Best known as the urbane and cultured host of the Bravo network's piéce-de-resistance, Inside the Actors Studio (where his manner prompted one publication to refer to him as a "polymath linguist"), James Lipton also served as the dean emeritus of the Actor's Studio Drama School at Manhattan's New School University while headlining that iconic television program. The son of a graphic artist-cum-writer father and a teacher mother, Lipton was born in Detroit in 1926 and began a career stint in the early '40s on radio highlighted by an ongoing performance on the drama The Lone Ranger. He spent the postwar years in Paris, and briefly worked as a mec, or an arranger of client services for French prostitutes. In subsequent years, Lipton returned to the United States, married actress Nina Foch (whom he subsequently divorced), and embarked on twin careers as a writer and actor in the soap opera venue. He scripted episodes of programs including Guiding Light and Another World and ushered in a longstanding portrayal of a physician on Light.

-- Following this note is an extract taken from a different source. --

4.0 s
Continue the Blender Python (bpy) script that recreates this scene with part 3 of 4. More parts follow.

In the late '60s, Lipton moved into musical theater, authoring the book and lyrics to the 1967 musical Sherry!, with a score by longtime friend and associate Laurence Rosenthal. As adapted from the Kaufman/Hart play The Man Who Came to Dinner, it received mostly negative critical reviews, though a new studio cast recording emerged almost 40 years later to renewed acclaim. Lipton spent subsequent years as a novelist, television producer, and screenwriter (Copacabana, 1985), though as indicated, his broadest acclaim emerged in the 1990s, from two related feats. In 1994, he designed and implemented a three-year, degree-granting actors' training program christened the Actors' Studio Drama School, which actually represented a union of the venerable Actors Studio and Manhattan's New School University; a secondary accomplishment, Inside the Actors Studio television program, constituted an extension of that. It featured Lipton interviewing celebrities about the trajectories and accomplishments of their careers. Over the years, hundreds of guests lined up to participate, including the likes of Paul Newman, Robert Redford, Sydney Pollack, Steven Spielberg, and Burt Reynolds. In the mid-2000s, Lipton published an autobiography, Inside Inside, in which he nostalgically and lyrically recounted the adventures of his life.

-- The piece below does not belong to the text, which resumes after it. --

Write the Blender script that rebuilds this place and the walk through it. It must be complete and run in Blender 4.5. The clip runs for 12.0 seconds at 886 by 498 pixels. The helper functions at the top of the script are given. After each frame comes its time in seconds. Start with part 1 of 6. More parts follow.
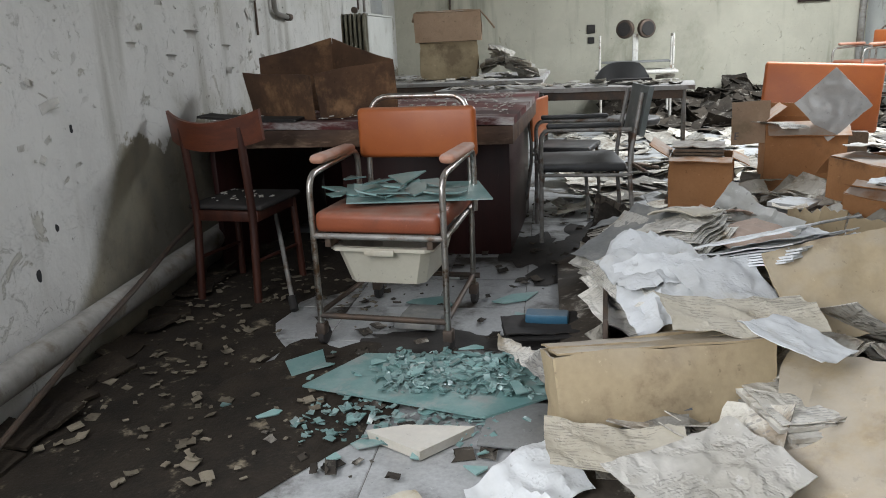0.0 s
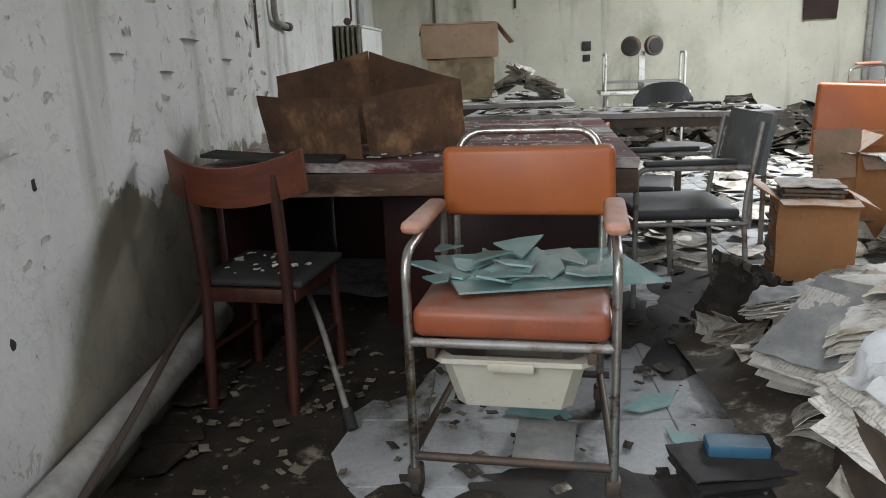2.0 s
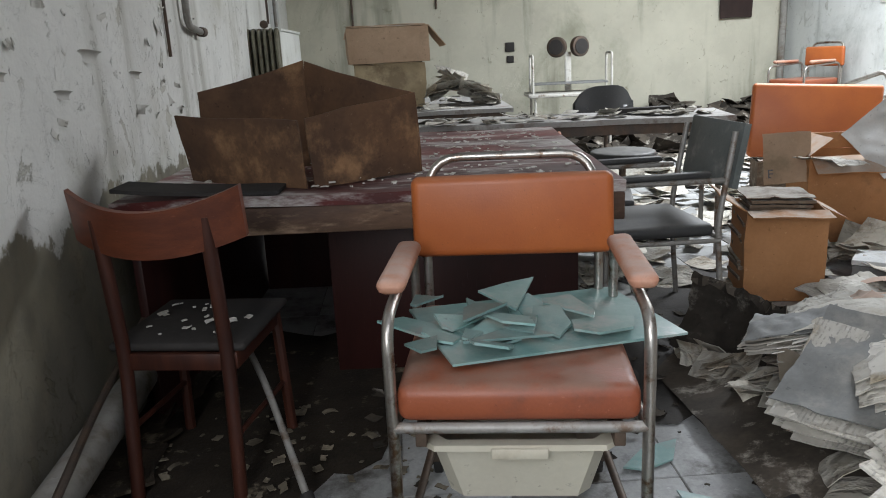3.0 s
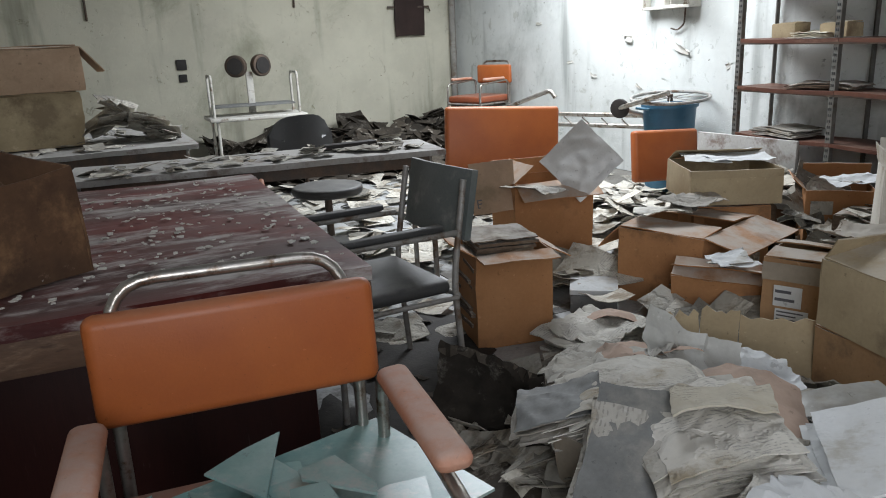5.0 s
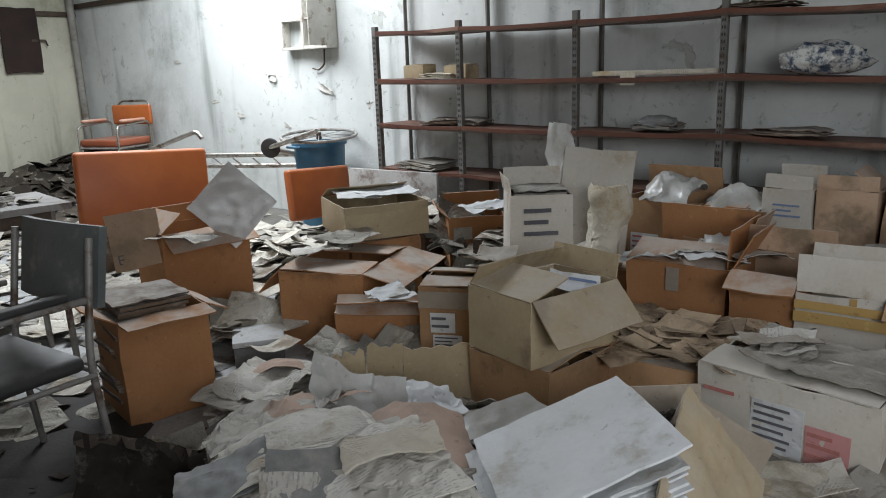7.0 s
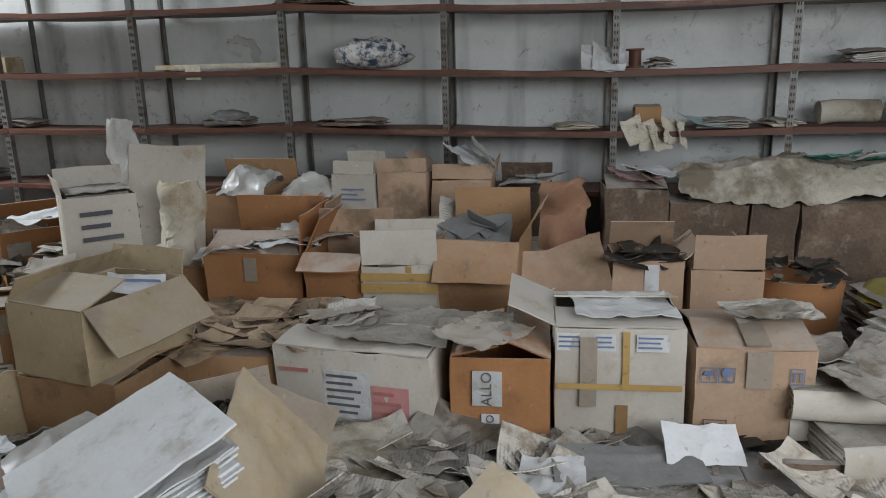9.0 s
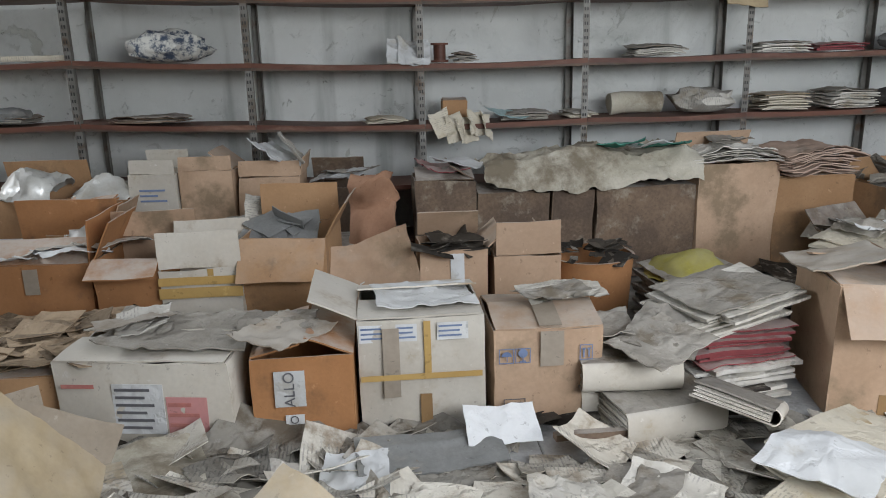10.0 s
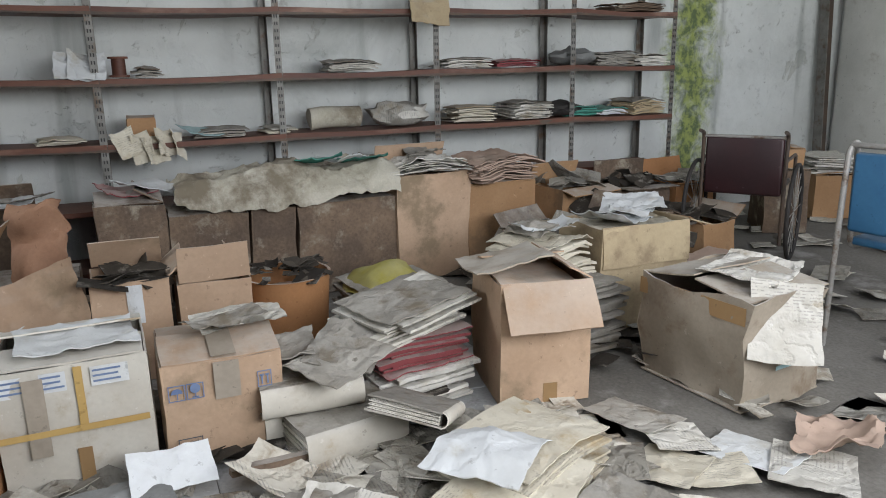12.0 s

Given his role on that program, Lipton frequently found himself subjected to parody; not only did he refuse to decry such acts, but he openly embraced them with a brazenly self-mocking sense of humor. Among other events, Will Ferrell frequently impersonated Lipton on Saturday Night Live -- and turned up on Inside the Actors Studio to do his impersonation, causing Lipton to double over with laughter. Lipton also made frequent guest appearances on Late Night with Conan O'Brien, including a memorably riotous sequence opposite the Incredible Hulk, wherein he jokingly described himself as "not merely an actor, but a phenomenon -- a supernova that cannot be contained."